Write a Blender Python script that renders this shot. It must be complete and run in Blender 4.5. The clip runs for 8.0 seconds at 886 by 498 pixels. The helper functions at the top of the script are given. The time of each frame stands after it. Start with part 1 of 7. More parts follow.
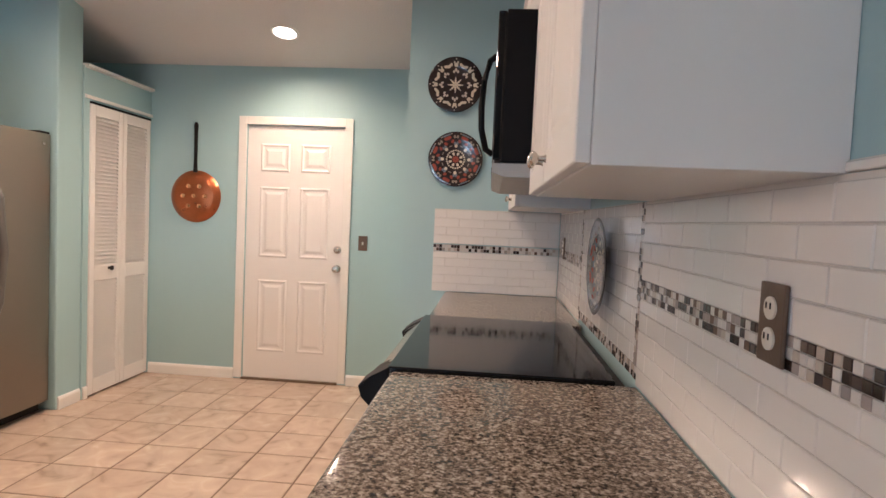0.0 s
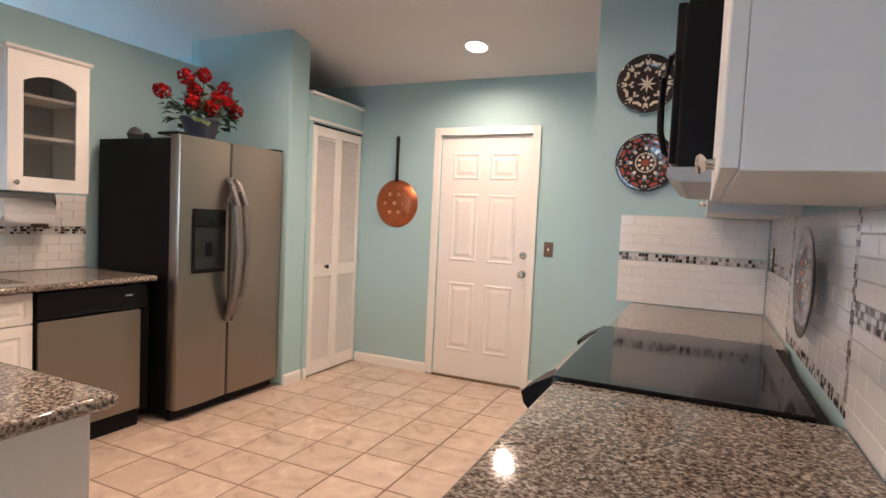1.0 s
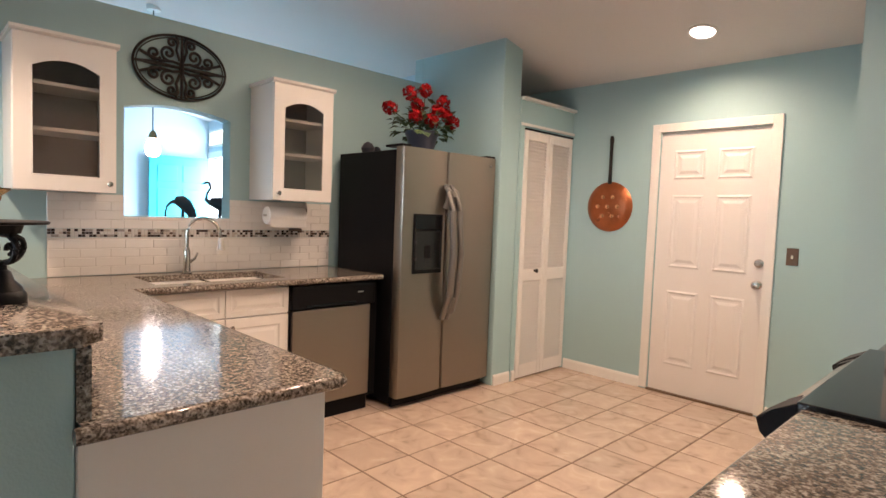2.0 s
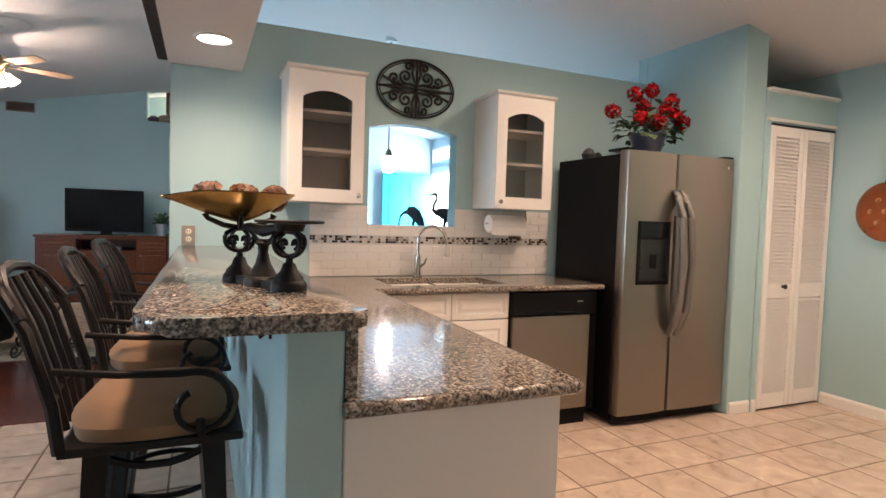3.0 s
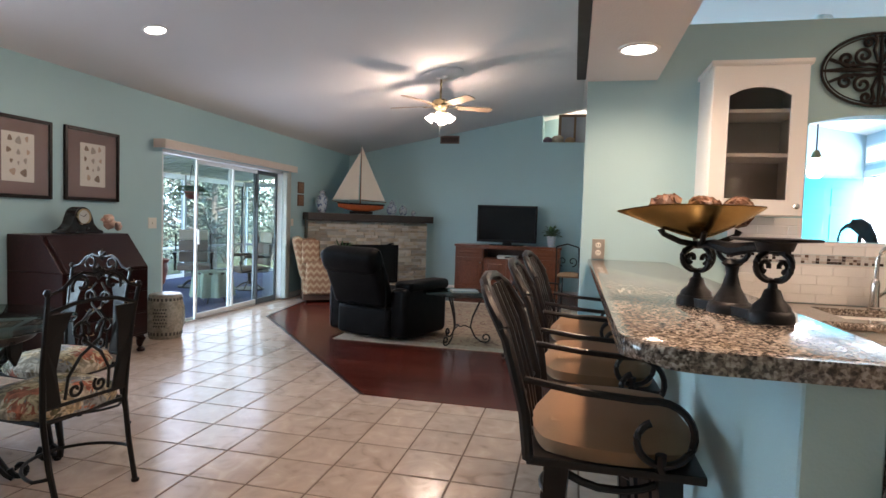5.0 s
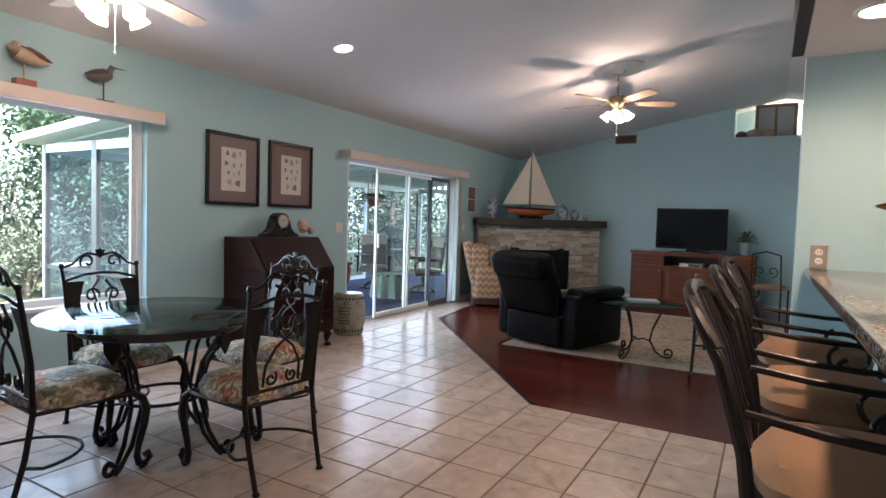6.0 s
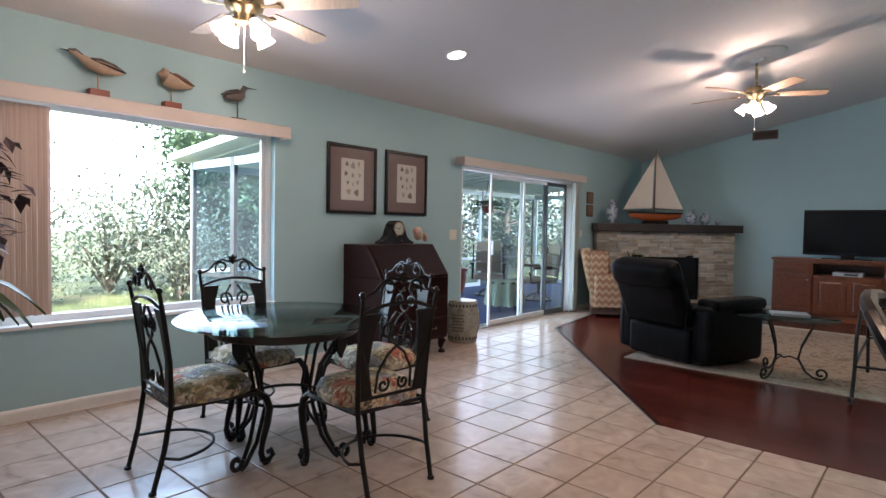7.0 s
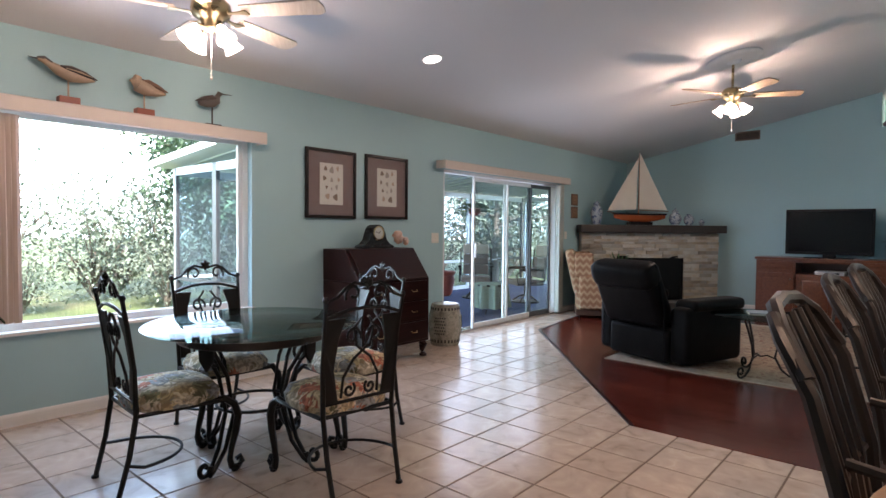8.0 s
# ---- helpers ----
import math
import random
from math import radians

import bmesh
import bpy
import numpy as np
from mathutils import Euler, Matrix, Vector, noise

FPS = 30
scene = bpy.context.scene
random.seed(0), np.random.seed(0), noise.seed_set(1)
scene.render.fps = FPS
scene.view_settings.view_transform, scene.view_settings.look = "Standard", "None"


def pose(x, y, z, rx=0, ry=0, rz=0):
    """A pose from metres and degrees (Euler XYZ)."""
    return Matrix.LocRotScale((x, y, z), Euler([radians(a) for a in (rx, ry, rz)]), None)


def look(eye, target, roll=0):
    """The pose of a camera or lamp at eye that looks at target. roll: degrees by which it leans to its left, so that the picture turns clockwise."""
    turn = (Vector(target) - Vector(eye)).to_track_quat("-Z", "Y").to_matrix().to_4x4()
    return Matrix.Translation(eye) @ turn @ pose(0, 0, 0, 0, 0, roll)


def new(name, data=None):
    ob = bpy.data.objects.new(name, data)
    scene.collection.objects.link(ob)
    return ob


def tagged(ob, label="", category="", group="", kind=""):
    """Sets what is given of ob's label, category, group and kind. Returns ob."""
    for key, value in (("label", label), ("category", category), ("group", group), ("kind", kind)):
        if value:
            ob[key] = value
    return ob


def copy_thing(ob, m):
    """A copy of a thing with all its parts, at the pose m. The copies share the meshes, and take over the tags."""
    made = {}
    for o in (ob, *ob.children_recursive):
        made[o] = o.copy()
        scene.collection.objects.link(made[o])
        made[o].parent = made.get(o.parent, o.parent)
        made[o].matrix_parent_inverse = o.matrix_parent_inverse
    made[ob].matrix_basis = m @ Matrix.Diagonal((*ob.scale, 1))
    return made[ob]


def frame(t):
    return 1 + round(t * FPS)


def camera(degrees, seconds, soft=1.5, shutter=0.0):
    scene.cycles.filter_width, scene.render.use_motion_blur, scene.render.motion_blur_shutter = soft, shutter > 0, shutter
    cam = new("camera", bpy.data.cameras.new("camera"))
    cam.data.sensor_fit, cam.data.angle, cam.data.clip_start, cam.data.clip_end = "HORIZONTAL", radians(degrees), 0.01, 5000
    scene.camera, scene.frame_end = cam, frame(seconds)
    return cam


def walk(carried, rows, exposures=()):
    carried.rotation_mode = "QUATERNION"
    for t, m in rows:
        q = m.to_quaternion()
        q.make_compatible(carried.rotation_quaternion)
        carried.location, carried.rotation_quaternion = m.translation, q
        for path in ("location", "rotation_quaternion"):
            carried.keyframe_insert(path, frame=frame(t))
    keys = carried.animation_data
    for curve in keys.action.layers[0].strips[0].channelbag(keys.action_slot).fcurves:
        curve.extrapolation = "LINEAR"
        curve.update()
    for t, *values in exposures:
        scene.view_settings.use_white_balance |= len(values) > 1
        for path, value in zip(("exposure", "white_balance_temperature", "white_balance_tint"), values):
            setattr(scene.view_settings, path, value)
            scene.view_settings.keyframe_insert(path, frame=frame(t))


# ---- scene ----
■ ■ ■ ■ ■ ■ ■
## Exercise details
Write out exactly the opening lines of the data, stopping after the line that holds "import bmesh". Exclude pictures.

## Full output
Write a Blender Python script that renders this shot. It must be complete and run in Blender 4.5. The clip runs for 8.0 seconds at 886 by 498 pixels. The helper functions at the top of the script are given. The time of each frame stands after it. Start with part 1 of 7. More parts follow.
0.0 s
1.0 s
2.0 s
3.0 s
5.0 s
6.0 s
7.0 s
8.0 s
# ---- helpers ----
import math
import random
from math import radians

import bmesh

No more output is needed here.